+++ INFORMATION SUPPLIED +++

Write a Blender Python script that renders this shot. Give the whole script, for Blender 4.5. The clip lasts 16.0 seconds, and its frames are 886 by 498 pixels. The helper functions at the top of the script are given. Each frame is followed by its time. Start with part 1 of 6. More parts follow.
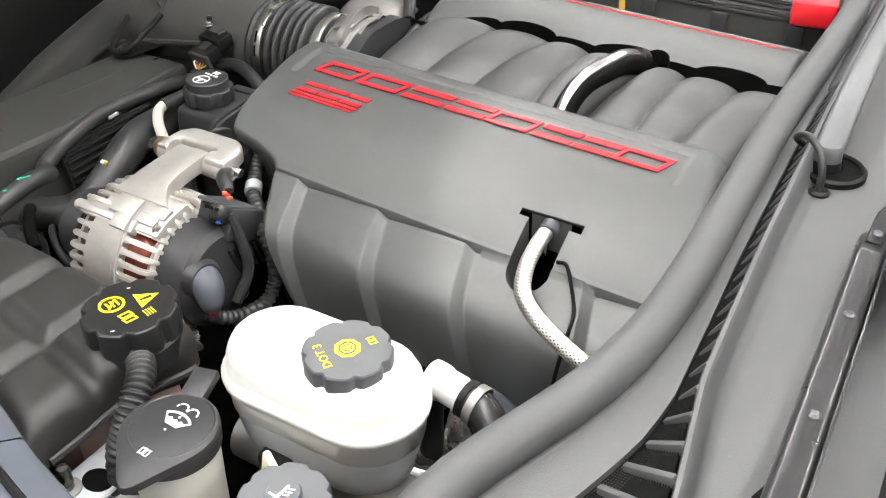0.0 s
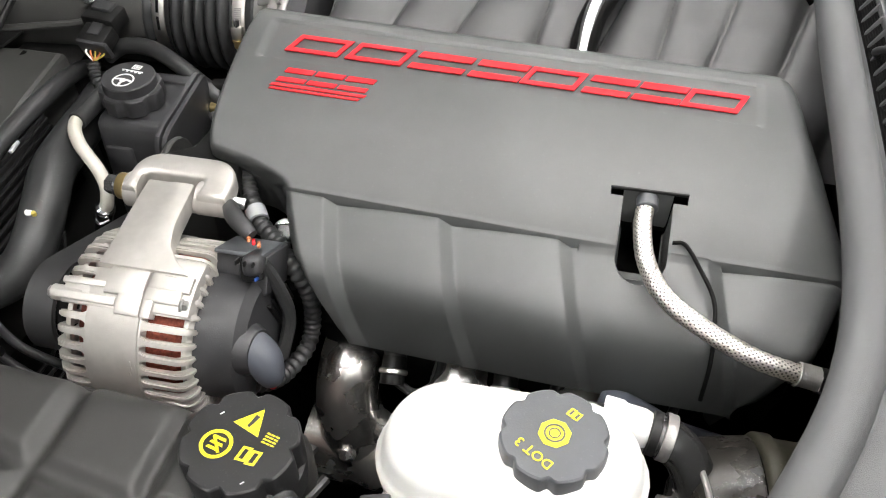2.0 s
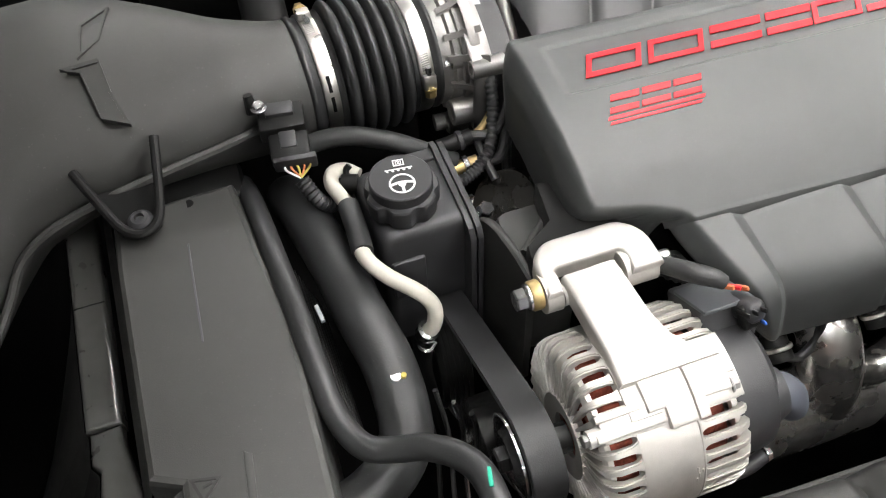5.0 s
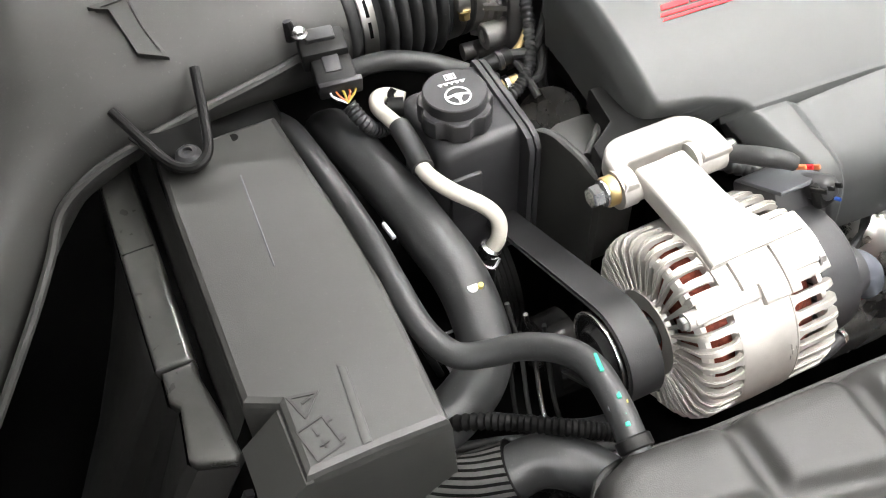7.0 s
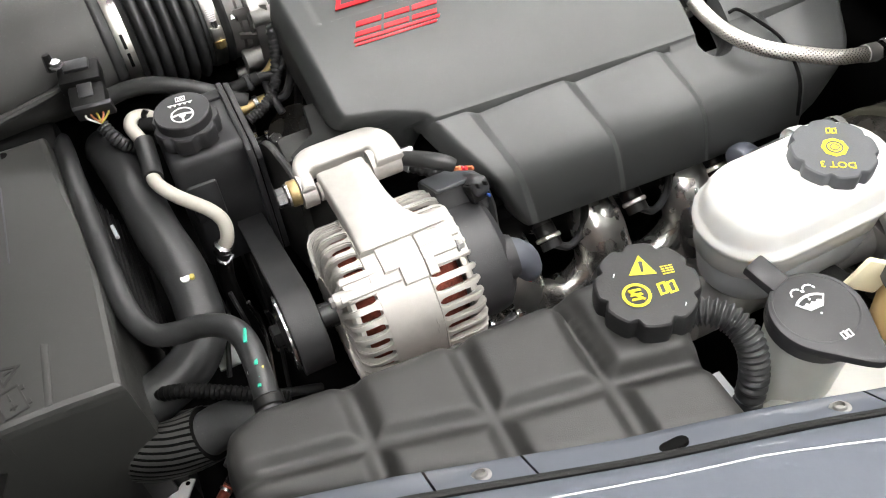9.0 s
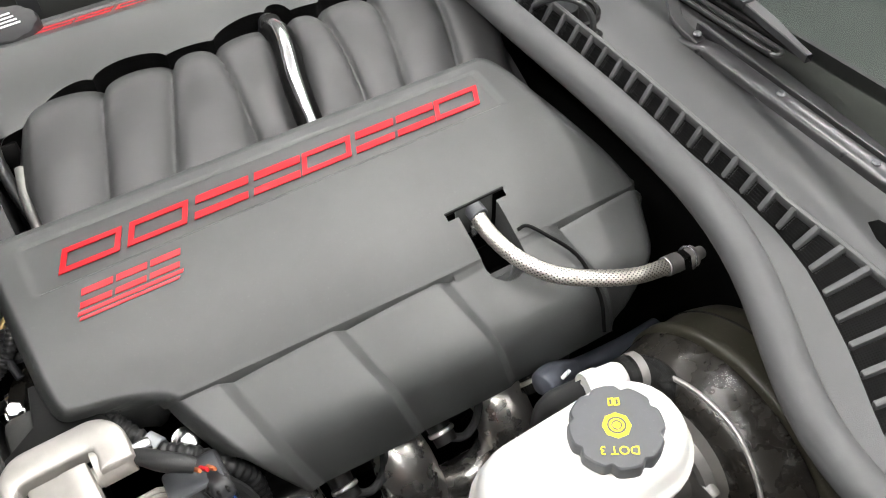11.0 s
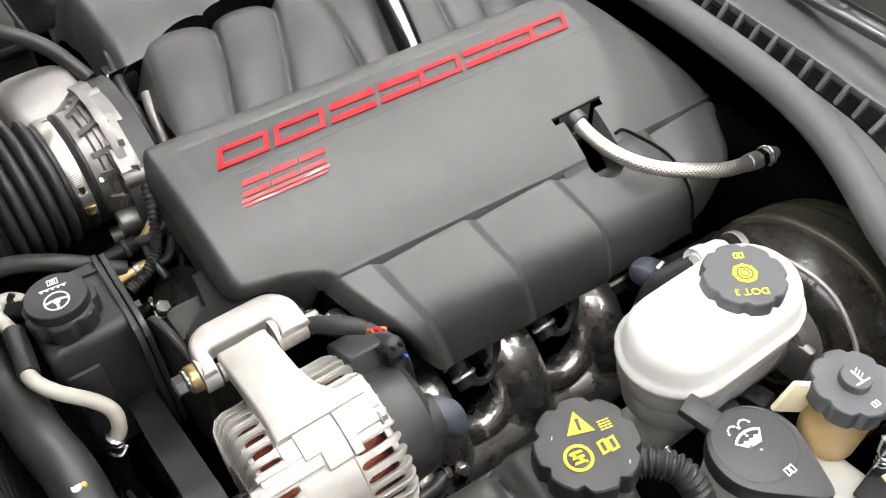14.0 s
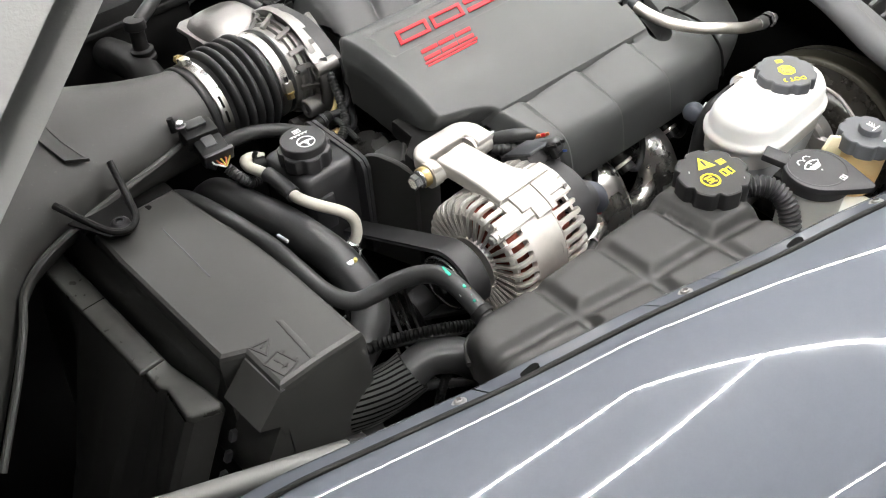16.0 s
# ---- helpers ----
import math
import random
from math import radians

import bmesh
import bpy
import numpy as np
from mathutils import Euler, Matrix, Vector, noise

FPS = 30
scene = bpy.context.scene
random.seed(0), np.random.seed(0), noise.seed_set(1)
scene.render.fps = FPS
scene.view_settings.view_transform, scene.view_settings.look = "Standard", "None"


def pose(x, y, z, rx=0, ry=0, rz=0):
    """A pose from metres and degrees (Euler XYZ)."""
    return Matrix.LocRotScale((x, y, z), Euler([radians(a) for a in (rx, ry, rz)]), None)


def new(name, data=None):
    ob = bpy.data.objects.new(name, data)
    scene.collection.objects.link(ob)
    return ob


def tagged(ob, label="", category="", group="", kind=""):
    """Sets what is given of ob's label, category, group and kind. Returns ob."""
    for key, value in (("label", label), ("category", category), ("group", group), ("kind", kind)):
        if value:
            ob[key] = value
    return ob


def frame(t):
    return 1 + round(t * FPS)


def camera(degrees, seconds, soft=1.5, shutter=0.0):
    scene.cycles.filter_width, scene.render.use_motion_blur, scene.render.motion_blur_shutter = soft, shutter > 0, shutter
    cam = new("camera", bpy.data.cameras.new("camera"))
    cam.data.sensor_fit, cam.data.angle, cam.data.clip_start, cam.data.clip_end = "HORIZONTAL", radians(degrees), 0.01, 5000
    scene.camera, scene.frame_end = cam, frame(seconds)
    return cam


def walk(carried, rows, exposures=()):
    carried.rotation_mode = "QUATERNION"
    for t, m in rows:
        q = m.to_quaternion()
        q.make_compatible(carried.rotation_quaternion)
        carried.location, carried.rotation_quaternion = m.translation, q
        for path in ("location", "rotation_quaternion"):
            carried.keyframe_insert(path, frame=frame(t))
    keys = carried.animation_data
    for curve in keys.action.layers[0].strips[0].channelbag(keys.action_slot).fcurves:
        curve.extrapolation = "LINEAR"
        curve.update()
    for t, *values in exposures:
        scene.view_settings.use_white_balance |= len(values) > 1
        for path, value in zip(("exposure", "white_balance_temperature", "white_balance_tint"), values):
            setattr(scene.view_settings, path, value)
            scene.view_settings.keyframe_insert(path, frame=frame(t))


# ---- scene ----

+++

- WHAT TO DO:
Retype the whole listing exactly and leave the pictures out.

- COMPLETED EXERCISE:
Write a Blender Python script that renders this shot. Give the whole script, for Blender 4.5. The clip lasts 16.0 seconds, and its frames are 886 by 498 pixels. The helper functions at the top of the script are given. Each frame is followed by its time. Start with part 1 of 6. More parts follow.
0.0 s
2.0 s
5.0 s
7.0 s
9.0 s
11.0 s
14.0 s
16.0 s
# ---- helpers ----
import math
import random
from math import radians

import bmesh
import bpy
import numpy as np
from mathutils import Euler, Matrix, Vector, noise

FPS = 30
scene = bpy.context.scene
random.seed(0), np.random.seed(0), noise.seed_set(1)
scene.render.fps = FPS
scene.view_settings.view_transform, scene.view_settings.look = "Standard", "None"


def pose(x, y, z, rx=0, ry=0, rz=0):
    """A pose from metres and degrees (Euler XYZ)."""
    return Matrix.LocRotScale((x, y, z), Euler([radians(a) for a in (rx, ry, rz)]), None)


def new(name, data=None):
    ob = bpy.data.objects.new(name, data)
    scene.collection.objects.link(ob)
    return ob


def tagged(ob, label="", category="", group="", kind=""):
    """Sets what is given of ob's label, category, group and kind. Returns ob."""
    for key, value in (("label", label), ("category", category), ("group", group), ("kind", kind)):
        if value:
            ob[key] = value
    return ob


def frame(t):
    return 1 + round(t * FPS)


def camera(degrees, seconds, soft=1.5, shutter=0.0):
    scene.cycles.filter_width, scene.render.use_motion_blur, scene.render.motion_blur_shutter = soft, shutter > 0, shutter
    cam = new("camera", bpy.data.cameras.new("camera"))
    cam.data.sensor_fit, cam.data.angle, cam.data.clip_start, cam.data.clip_end = "HORIZONTAL", radians(degrees), 0.01, 5000
    scene.camera, scene.frame_end = cam, frame(seconds)
    return cam


def walk(carried, rows, exposures=()):
    carried.rotation_mode = "QUATERNION"
    for t, m in rows:
        q = m.to_quaternion()
        q.make_compatible(carried.rotation_quaternion)
        carried.location, carried.rotation_quaternion = m.translation, q
        for path in ("location", "rotation_quaternion"):
            carried.keyframe_insert(path, frame=frame(t))
    keys = carried.animation_data
    for curve in keys.action.layers[0].strips[0].channelbag(keys.action_slot).fcurves:
        curve.extrapolation = "LINEAR"
        curve.update()
    for t, *values in exposures:
        scene.view_settings.use_white_balance |= len(values) > 1
        for path, value in zip(("exposure", "white_balance_temperature", "white_balance_tint"), values):
            setattr(scene.view_settings, path, value)
            scene.view_settings.keyframe_insert(path, frame=frame(t))


# ---- scene ----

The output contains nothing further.